EXERCISE BRIEF: Identify the lines that include the word "objects", then copy all of them.
* begin INFORMATION GIVEN *
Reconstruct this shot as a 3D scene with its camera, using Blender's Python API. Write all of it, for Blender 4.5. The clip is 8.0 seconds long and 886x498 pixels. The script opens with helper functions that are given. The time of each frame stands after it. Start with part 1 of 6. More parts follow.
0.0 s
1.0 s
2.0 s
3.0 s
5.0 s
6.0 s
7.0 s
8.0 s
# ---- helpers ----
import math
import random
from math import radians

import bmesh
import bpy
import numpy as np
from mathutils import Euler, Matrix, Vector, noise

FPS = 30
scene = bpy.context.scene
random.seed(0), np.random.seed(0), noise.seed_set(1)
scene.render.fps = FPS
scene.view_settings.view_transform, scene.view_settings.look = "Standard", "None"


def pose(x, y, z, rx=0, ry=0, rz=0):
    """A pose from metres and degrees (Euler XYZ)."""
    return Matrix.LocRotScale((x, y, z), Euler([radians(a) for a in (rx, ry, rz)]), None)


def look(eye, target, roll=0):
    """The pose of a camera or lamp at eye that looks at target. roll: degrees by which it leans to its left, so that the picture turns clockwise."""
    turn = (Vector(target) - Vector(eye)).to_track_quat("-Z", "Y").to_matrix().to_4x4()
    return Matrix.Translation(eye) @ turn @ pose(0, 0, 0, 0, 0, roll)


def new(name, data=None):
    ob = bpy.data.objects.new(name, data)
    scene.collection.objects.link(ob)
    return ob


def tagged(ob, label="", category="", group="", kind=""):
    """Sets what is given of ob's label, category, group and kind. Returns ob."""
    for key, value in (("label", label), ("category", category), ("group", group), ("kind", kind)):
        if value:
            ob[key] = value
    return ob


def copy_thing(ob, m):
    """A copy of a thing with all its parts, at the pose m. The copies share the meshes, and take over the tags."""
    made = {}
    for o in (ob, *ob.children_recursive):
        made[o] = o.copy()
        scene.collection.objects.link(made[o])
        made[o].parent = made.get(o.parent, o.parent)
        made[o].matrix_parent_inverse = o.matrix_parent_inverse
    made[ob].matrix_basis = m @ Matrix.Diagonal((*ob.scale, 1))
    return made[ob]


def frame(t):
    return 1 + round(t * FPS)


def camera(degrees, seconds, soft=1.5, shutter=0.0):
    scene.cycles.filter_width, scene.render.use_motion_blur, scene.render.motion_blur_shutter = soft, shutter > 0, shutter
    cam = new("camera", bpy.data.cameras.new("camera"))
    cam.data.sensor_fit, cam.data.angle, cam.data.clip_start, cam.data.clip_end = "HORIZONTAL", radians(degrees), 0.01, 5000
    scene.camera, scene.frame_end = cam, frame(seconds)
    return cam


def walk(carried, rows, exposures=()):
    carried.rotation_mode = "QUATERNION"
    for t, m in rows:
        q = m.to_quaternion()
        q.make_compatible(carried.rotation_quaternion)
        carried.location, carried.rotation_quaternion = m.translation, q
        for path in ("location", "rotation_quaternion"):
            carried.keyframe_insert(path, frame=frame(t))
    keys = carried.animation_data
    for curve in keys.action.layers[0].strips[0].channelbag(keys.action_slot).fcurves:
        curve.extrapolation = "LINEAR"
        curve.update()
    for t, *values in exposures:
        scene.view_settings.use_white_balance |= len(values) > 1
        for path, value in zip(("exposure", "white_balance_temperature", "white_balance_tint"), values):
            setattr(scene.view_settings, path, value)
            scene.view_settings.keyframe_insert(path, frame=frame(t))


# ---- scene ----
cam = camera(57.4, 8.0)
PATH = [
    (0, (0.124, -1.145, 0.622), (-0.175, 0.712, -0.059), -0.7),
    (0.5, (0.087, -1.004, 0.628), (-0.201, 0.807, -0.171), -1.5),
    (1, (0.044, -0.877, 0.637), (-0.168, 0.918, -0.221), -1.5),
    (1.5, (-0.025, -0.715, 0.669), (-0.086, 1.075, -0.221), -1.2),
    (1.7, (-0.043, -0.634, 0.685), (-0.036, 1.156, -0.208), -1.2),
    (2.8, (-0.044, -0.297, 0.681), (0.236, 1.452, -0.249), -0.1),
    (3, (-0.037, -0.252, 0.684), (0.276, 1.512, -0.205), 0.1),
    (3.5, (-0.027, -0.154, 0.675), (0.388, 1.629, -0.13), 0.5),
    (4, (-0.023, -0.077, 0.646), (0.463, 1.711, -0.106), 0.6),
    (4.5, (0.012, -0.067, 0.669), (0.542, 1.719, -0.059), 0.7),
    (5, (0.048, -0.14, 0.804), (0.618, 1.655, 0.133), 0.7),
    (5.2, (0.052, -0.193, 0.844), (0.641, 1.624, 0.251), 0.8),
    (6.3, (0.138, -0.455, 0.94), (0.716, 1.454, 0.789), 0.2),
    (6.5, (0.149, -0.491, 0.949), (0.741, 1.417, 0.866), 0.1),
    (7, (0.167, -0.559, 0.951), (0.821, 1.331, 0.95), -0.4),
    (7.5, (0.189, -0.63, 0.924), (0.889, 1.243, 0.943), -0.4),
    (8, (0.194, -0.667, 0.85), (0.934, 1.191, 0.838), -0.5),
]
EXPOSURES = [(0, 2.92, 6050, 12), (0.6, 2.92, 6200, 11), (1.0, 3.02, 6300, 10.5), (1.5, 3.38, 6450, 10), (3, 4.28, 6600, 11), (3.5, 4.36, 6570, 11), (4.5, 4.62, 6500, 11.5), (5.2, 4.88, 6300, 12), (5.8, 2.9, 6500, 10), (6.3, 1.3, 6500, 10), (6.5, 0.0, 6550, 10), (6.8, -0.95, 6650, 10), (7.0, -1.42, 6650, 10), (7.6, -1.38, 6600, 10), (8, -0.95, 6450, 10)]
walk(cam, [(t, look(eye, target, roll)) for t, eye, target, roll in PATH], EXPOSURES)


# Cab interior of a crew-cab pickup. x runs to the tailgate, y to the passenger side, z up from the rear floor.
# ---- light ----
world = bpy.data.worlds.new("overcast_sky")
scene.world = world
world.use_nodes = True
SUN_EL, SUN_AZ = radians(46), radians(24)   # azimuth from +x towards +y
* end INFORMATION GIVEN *
* begin INFORMATION GIVEN *
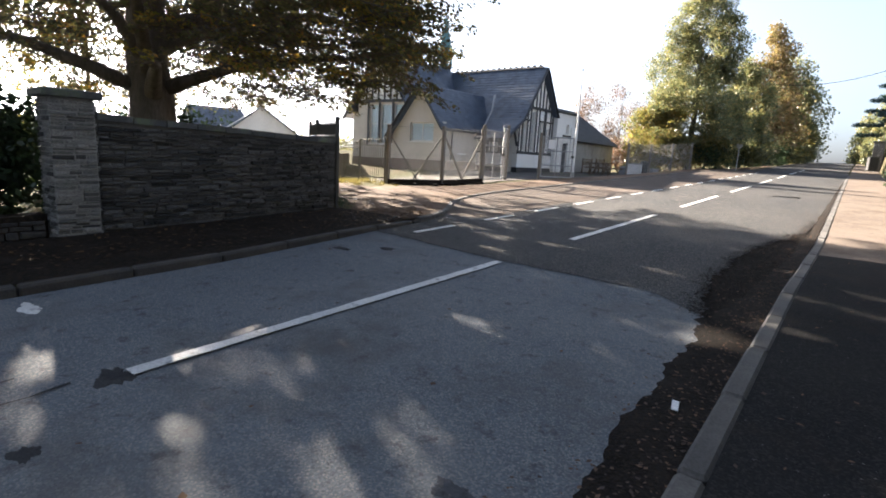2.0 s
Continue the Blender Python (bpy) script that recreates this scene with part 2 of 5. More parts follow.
* end INFORMATION GIVEN *
ANSWER TO THE TASK:
    ob = bpy.data.objects.new(name, data)
    scene.collection.objects.link(ob)
        scene.collection.objects.link(made[o])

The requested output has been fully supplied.